What I saw here was my city, which was connected to other cities whose mores and codes were then being rhapsodized in mixtapes and music videos—Gods and Earths, Gangstas and Queens. But here was another dead star, with another gravity, pulling me across centuries, until I saw that even there the rules and mores, which I had taken to be ours alone, still held. And through words I understood that my Baltimore was not damned, that what I saw in the eyes of the boys there, what I heard in the music, was in fact something old, something ineffable, which marked all of humanity, stretching from Stratford upon Avon to the Streets.
And always at these moments I was taken back to the obsessions of my childhood: the organization of words, silences, and sound into stories. And to that I added the employment of particular verbs, the playful placement of punctuation, and the private ecstasy it all brought to me. And I saw, considering the phrase “I am one, my liege, / Whom the vile blows and buffets of the world,” that there was magic in Shakespeare’s repetition of a sound represented in the b, and that this was the same magic used by Rakim, only this time with the sound represented by the r:
I’m the arsenal, I got artillery, lyrics are ammo
Rounds of rhythm, then I’ma give ’em piano
I was about your age when I began to understand what I had first glimpsed in that copy of Sports Illustrated—that sound and rhythm are even more powerful when organized into narrative. That is to say, words are powerful, but more so when organized to tell stories. And stories, because of their power, demanded rigorous reading, interpretation, and investigation. There I was, the Sports Illustrated spread in my lap, feeling launched on a voyage of discovery. I finished the article but needed to know more. So I sought to report, and thus turned my own father into my first source. That source then sent me to the library to research. And there, frustratingly, the journey ended. Books could take me only so far. If only I could have talked to Tatum or Stingley myself. If only I could be the one crafting the questions and organizing and interpreting the answers and then, with words, expressing the meaning I extracted from the quest.

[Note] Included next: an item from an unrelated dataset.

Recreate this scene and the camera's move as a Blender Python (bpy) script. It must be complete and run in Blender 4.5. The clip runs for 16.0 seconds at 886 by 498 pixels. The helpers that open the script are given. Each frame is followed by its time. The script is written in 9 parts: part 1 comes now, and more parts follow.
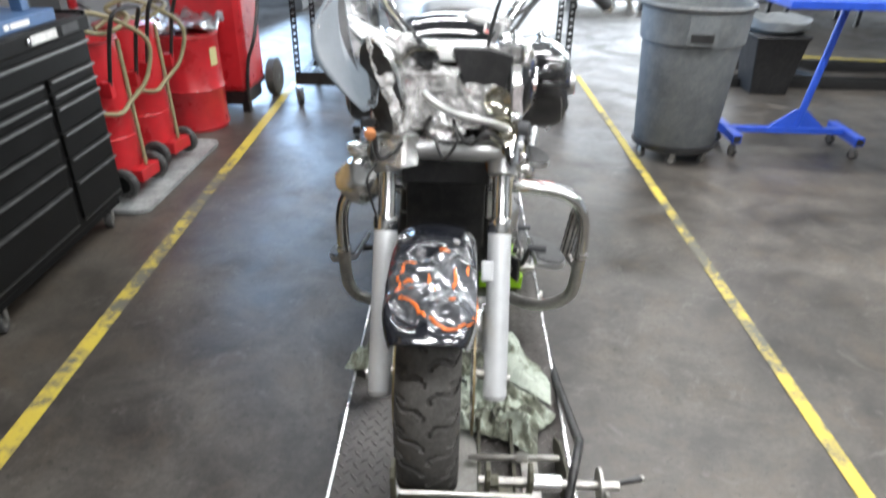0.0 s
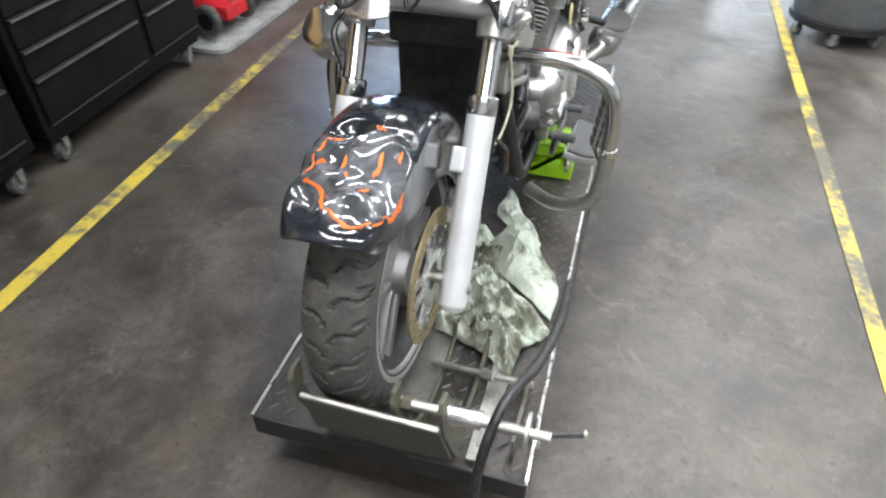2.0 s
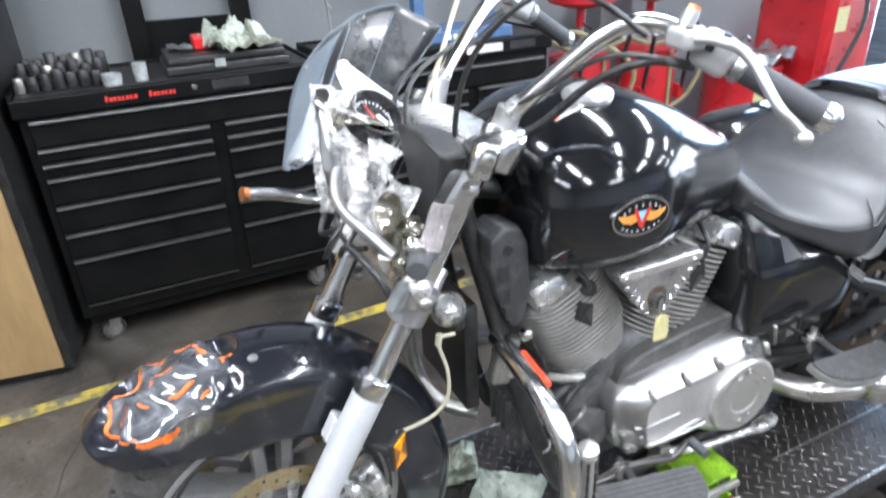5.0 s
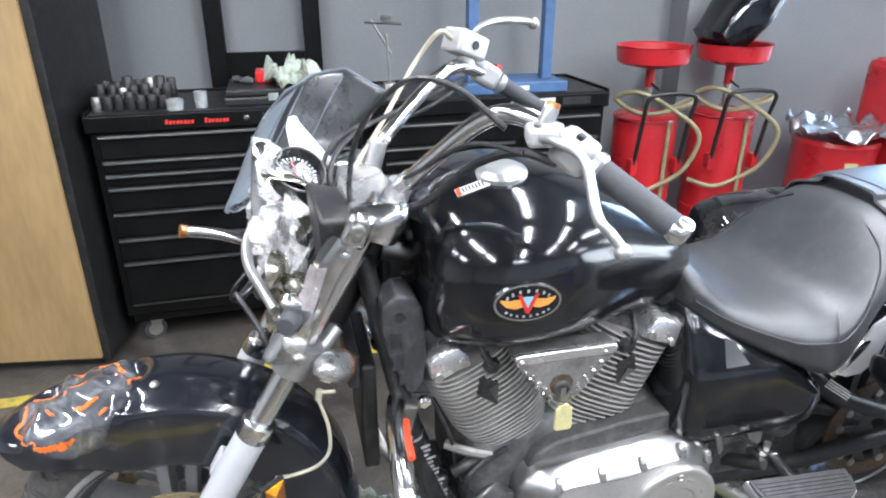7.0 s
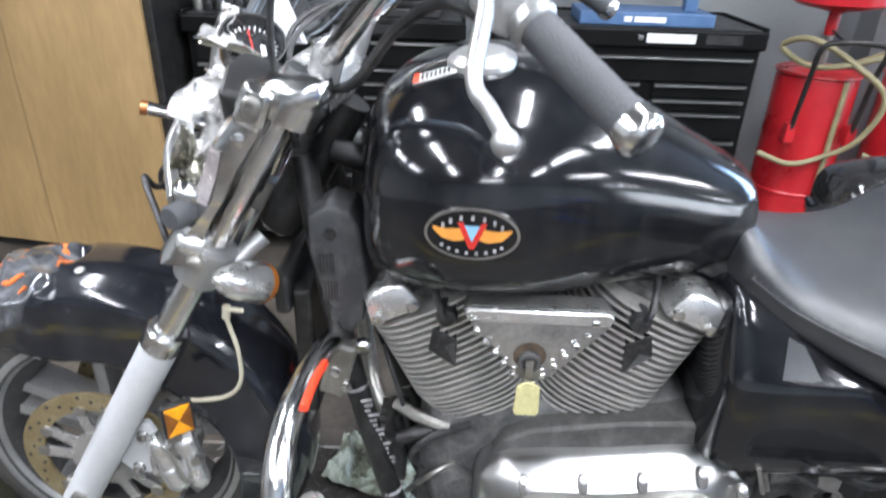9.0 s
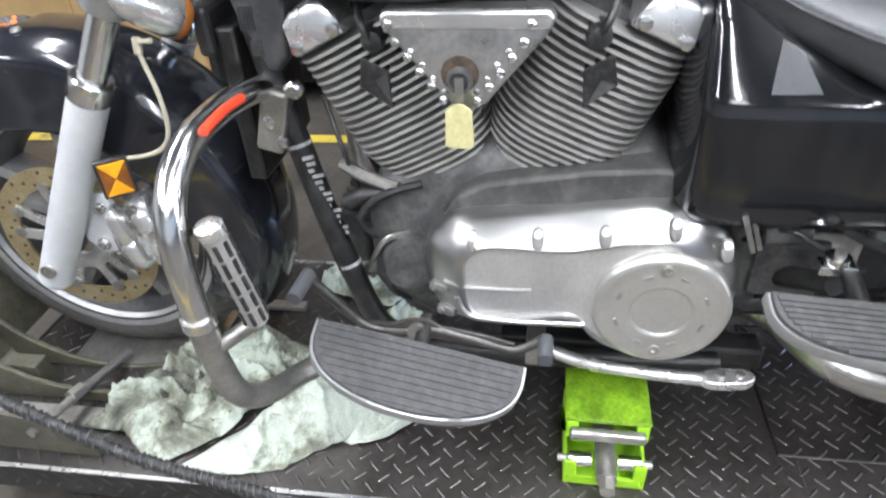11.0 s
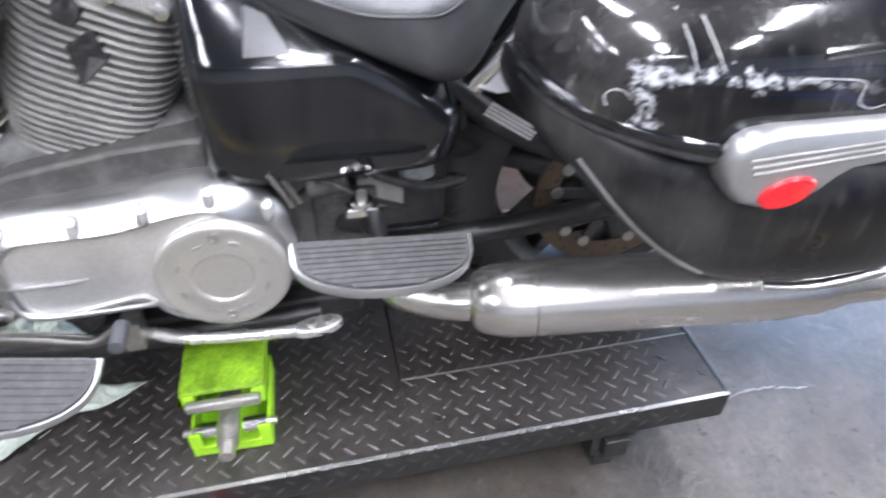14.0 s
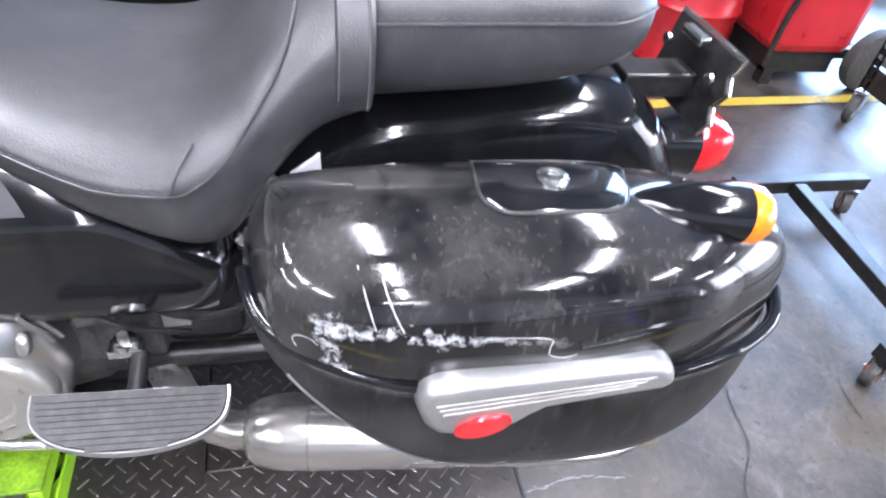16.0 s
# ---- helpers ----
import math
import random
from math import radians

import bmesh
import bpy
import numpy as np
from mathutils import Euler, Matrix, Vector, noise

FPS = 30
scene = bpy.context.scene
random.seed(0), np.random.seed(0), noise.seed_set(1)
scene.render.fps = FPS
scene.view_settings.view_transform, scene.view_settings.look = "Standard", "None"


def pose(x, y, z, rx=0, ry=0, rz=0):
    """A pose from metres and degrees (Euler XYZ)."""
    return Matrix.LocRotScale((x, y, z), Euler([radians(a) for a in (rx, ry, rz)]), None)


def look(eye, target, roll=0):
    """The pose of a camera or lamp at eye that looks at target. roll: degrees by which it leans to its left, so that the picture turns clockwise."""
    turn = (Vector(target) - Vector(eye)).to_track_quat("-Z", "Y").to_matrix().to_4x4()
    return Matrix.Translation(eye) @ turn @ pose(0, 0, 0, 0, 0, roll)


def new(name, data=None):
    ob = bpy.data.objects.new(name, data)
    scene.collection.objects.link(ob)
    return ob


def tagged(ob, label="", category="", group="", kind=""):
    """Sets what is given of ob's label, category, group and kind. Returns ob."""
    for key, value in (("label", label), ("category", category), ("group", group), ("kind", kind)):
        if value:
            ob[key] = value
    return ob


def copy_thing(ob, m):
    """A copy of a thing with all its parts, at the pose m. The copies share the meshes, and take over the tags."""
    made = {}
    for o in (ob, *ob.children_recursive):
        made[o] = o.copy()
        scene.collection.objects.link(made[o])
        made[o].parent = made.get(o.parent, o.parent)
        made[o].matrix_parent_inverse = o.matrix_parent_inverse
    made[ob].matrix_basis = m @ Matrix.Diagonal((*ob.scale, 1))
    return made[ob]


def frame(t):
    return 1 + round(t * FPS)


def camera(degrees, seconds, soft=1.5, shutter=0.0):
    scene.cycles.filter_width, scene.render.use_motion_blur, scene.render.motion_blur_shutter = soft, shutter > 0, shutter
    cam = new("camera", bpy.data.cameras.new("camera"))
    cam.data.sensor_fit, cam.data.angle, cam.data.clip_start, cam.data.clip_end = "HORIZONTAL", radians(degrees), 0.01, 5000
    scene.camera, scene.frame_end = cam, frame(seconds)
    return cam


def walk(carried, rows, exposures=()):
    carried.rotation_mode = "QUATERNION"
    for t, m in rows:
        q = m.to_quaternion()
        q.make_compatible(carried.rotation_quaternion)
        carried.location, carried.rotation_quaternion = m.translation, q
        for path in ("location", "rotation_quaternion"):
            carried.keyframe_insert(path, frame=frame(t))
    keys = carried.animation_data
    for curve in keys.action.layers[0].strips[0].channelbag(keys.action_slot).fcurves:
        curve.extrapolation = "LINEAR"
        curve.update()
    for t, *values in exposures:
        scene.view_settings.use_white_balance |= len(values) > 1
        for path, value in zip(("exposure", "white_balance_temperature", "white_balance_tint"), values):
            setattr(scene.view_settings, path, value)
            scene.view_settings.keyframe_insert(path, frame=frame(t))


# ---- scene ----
cam = camera(68.3, 16.0, soft=2.0, shutter=0.5)
PATH = [
    (0, (0.051, -0.059, 1.557), (-0.008, 1.695, 0.598), 1.0),
    (0.5, (0.121, -0.003, 1.502), (-0.047, 1.626, 0.354), -0.1),
    (1, (0.202, 0.06, 1.496), (-0.107, 1.617, 0.279), 0.3),
    (1.5, (0.332, 0.137, 1.481), (0.006, 1.678, 0.249), 0.4),
    (2, (0.42, 0.247, 1.46), (-0.035, 1.699, 0.162), -0.5),
    (2.5, (0.57, 0.446, 1.486), (-0.112, 1.841, 0.225), 0.5),
    (3, (0.722, 0.582, 1.495), (-0.183, 1.88, 0.272), -1.7),
    (3.5, (0.9, 0.691, 1.464), (-0.284, 1.723, 0.225), -1.9),
    (4, (1.004, 0.824, 1.482), (-0.352, 1.749, 0.339), -4.4),
    (4.5, (1.033, 1.008, 1.511), (-0.472, 1.869, 0.515), -2.2),
    (5, (1.023, 1.151, 1.528), (-0.609, 1.889, 0.639), -2.6),
    (5.2, (1.028, 1.183, 1.543), (-0.641, 1.899, 0.705), -2.4),
    (7.3, (1.148, 1.551, 1.584), (-0.644, 1.942, 0.787), 1.4),
    (7.5, (1.107, 1.579, 1.574), (-0.692, 1.94, 0.78), 2.3),
    (8, (1.062, 1.686, 1.559), (-0.753, 1.927, 0.755), 1.8),
    (8.5, (1.004, 1.783, 1.503), (-0.785, 1.89, 0.615), 1.7),
    (9, (0.957, 1.853, 1.418), (-0.821, 1.804, 0.503), 1.9),
    (9.5, (0.955, 1.946, 1.328), (-0.778, 1.764, 0.347), 0.9),
    (9.7, (0.951, 1.982, 1.303), (-0.775, 1.807, 0.308), 0.7),
    (11.8, (0.961, 2.135, 1.124), (-0.552, 1.823, -0.146), -4.8),
    (12, (0.955, 2.171, 1.129), (-0.546, 1.918, -0.168), -4.4),
    (12.5, (0.958, 2.241, 1.135), (-0.554, 2.145, -0.17), -3.1),
    (13, (0.97, 2.294, 1.148), (-0.541, 2.373, -0.16), -1.8),
    (13.5, (0.986, 2.337, 1.159), (-0.535, 2.555, -0.121), 0.0),
    (14, (0.98, 2.388, 1.169), (-0.535, 2.708, -0.096), 0.6),
    (14.5, (0.948, 2.51, 1.205), (-0.545, 3.005, -0.031), 2.3),
    (15, (0.904, 2.613, 1.225), (-0.528, 3.173, -0.054), 3.7),
    (15.5, (0.854, 2.652, 1.291), (-0.56, 3.149, -0.033), 6.4),
    (16, (0.863, 2.656, 1.381), (-0.554, 3.107, 0.044), 8.8),
]
walk(cam, [(t, look(eye, target, roll)) for t, eye, target, roll in PATH], exposures=[(0.0, -0.05, 6500, 10), (2.0, 0.18, 6450, 10), (3.5, 0.31, 6400, 10), (5.0, 0.36, 6050, 12), (8.5, 0.21, 6100, 12), (9.5, 0.21, 6150, 12), (12.0, 0.46, 6200, 12), (14.0, 0.52, 6100, 17), (16.0, 0.60, 6080, 18)])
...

As it happened, I could. At Howard, I found a sprawling library beyond the single room of my father. There were databases filled with articles from magazines and newspapers. And I was an adult now, and I could, as it turned out, call people and question them myself, so that the ranks of potential sources now increased. Armed with those raw sources and my own sense of how words might be organized—a style I possessed—maybe I could go from the haunted to the ghost, from reader to writer, and I too could have the stars, and their undeniable gravity, at my disposal.